## Dataset section

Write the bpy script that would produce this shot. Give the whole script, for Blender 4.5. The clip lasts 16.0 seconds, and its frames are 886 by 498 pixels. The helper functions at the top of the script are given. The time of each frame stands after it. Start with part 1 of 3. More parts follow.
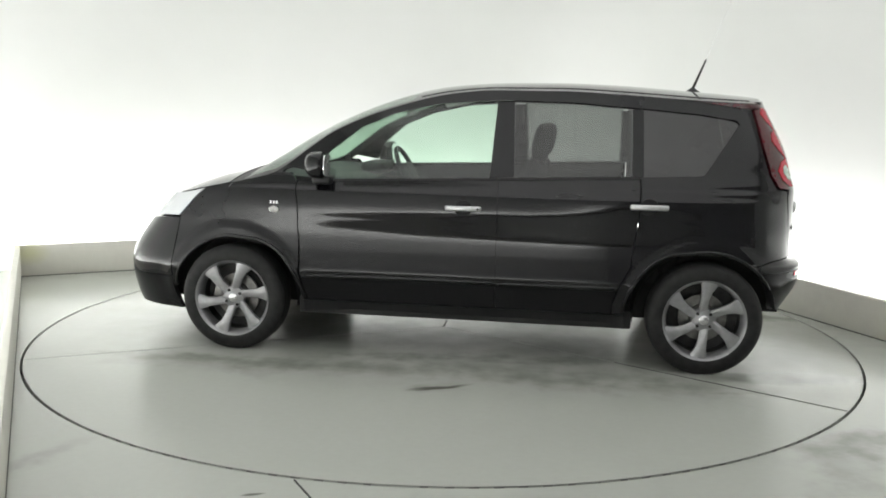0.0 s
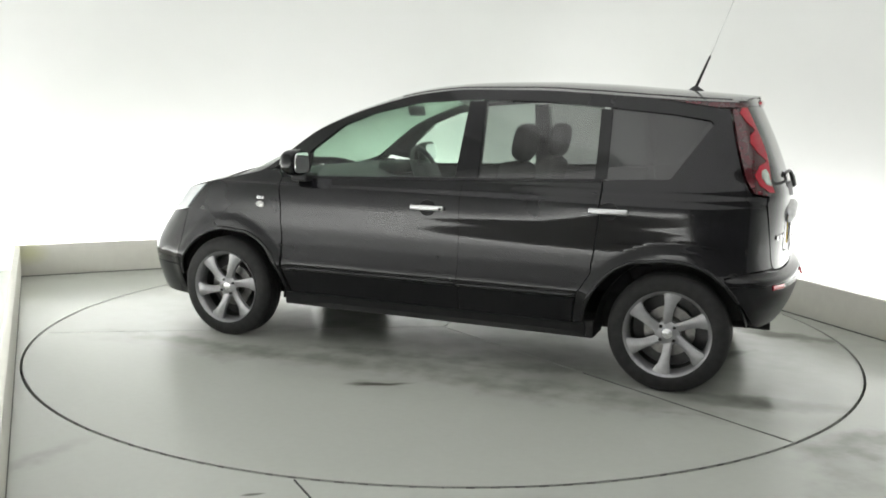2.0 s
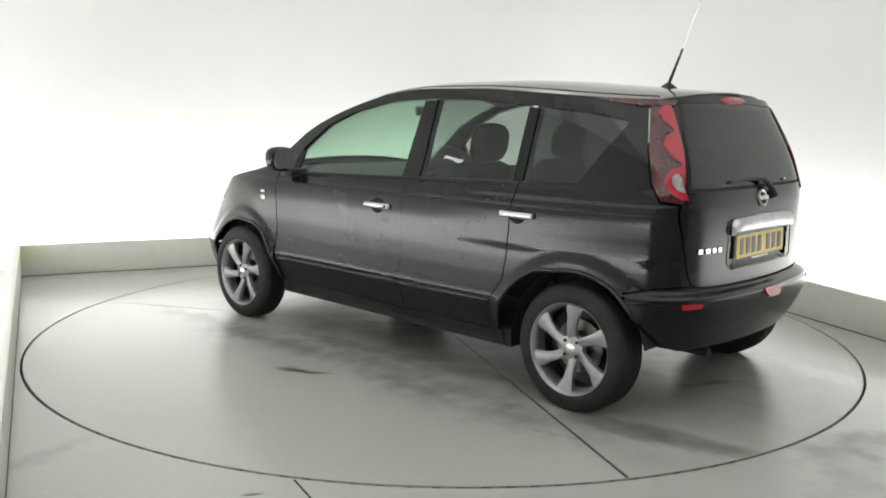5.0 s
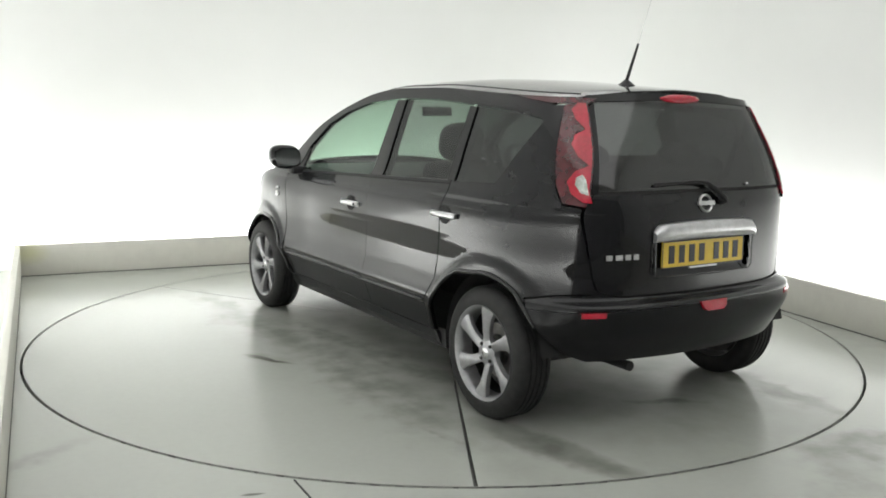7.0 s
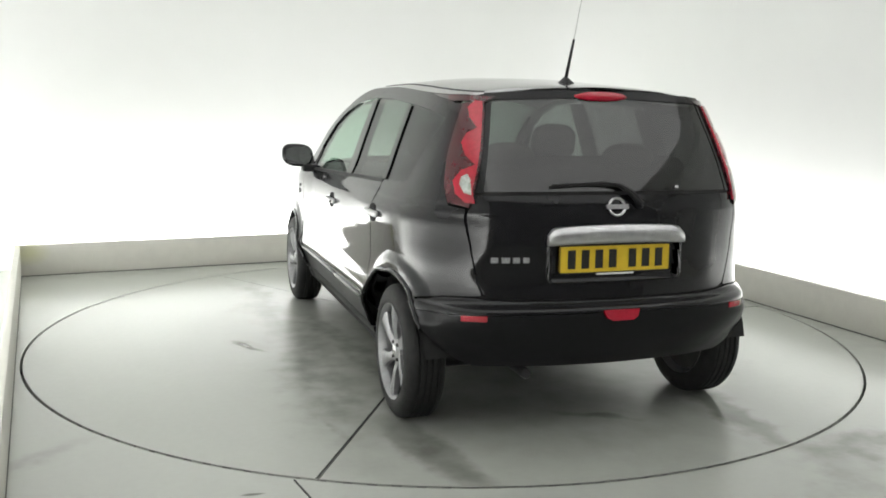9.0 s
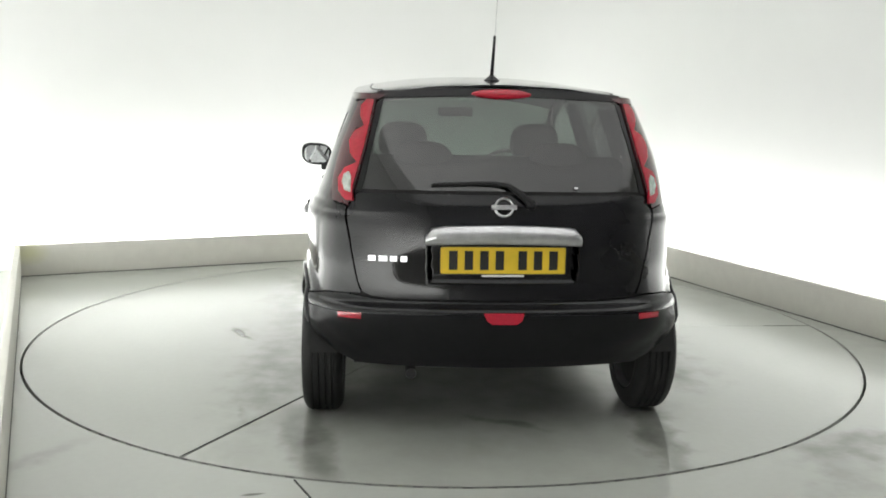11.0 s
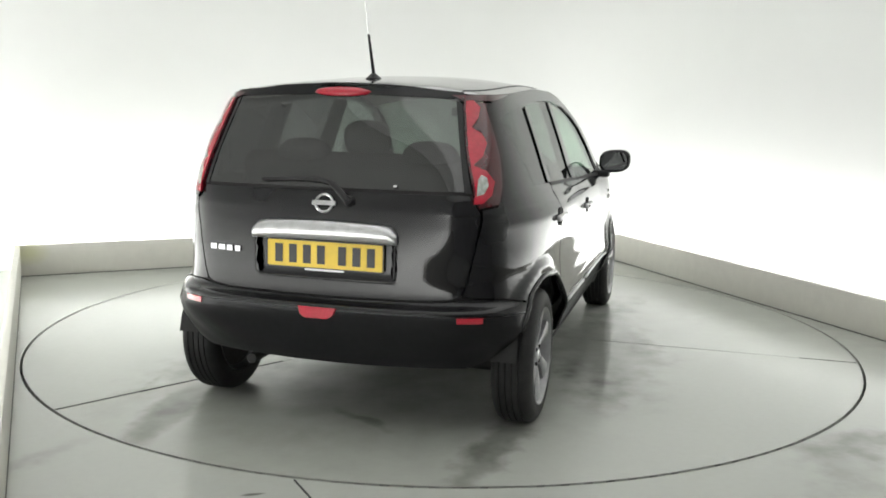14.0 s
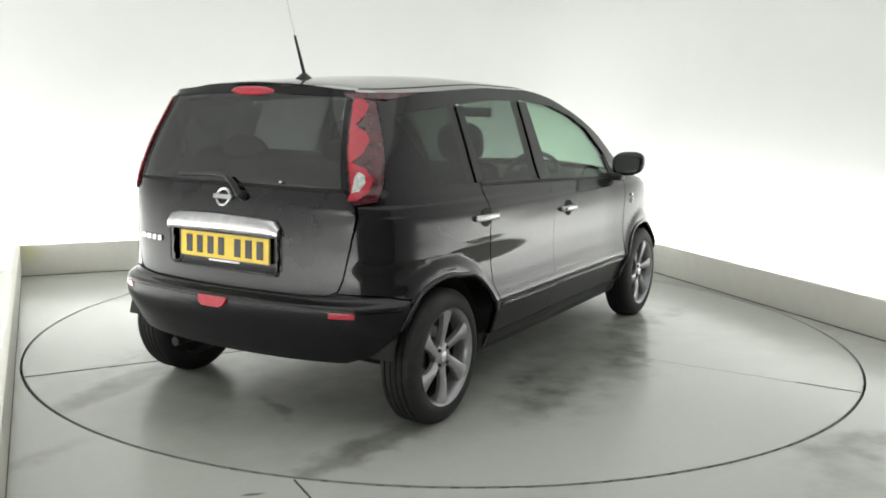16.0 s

## Exercise goal
Do not include the images; transcribe the rest of the listing exactly.

## Response to this task
Write the bpy script that would produce this shot. Give the whole script, for Blender 4.5. The clip lasts 16.0 seconds, and its frames are 886 by 498 pixels. The helper functions at the top of the script are given. The time of each frame stands after it. Start with part 1 of 3. More parts follow.
0.0 s
2.0 s
5.0 s
7.0 s
9.0 s
11.0 s
14.0 s
16.0 s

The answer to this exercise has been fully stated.